CIOs have told me historically that many CIOs never make it to the business table because they fail to speak the language of the business; and instead, continue to speak the language of technology. These CIOs most often find themselves pushed back under the CFO. Personally, I remember a former boss saying to me that to be an executive means one needs to move from a specialist to a business person. The CIOs that I work with regularly clearly have all learned this lesson. For this reason, I like to coach sales people that they too need to stop talking the language of technology and instead, talk the language of the business just like their customer CIOs.

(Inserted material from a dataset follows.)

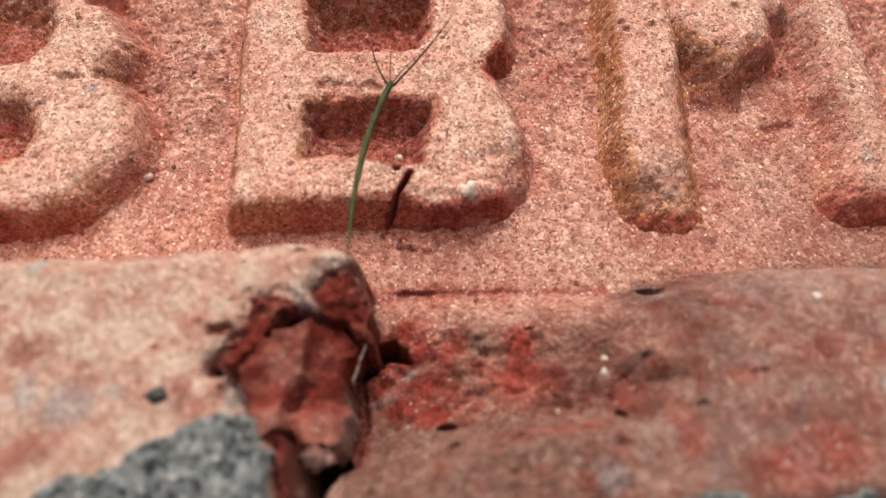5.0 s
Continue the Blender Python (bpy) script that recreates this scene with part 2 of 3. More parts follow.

Given this perspective, I wanted to get CIOs thinking on working with boards of directors. Here are their suggestions for their fellow CIOs.

  1. Build a strong relationship with their CEO first. Their CEO will know the board well and will be able to advise on board interactions including the appropriate level of detail.
  2. Do not “skip-level” the CEO in your process to learn what the board wants.
  3. Execute win-win initiatives for the board and staff where there is “something for everyone.”
  4. Avoid tactical and band-aid solution discussions, don’t solve yesterday’s problems, and spin toward investment and opportunity.
  5. Don’t talk tech. Talk business value if you want to succeed with the board.
  6. Make sure the board understands your vision, risks, roadmap, and progress at a higher level. In presentations, provide relevant data and detail but make sure these are aligned with driving business revenue and progress.
  7. Realize that the hard thing in presenting data to the board is knowing what level of detail is relevant. Often, you will have a mixed group where some want the trees and others want the forest.
  8. Where possible, have 1:1s with your board members. This will tell which board members need you to go deep, and which board members need you to stay strategic. Make sure to get board members buy-in before asking for a meeting. To me, knowing that certain board members want to go deep means it could be better for you to do a pre-meeting prior to the board meeting. This allows you to stay at the strategic business level in front of the entire board and CEO.
  9. Create a consistent presentation format for the board. I did this when I was the acting CEO for a startup. It helped me create consistency from board meeting to meeting. This matters for people that look at the business on an irregular basis.
  10. Don’t sugar-coat technical issues, but avoid the blame game. Put issues in context and always show long-term thinking.
  11. Talk to the board, not at them; know your audience.

Parting remarks

There are some really good ideas here. Clearly, building the CEO relationship is a prerequisite to building an effective board relationship. With this said, there is a big opportunity if CIOs can truly garner broader business influence. There is much impact they need to have in an era of digital disruption. But this all starts by moving away from simple business plan alignment.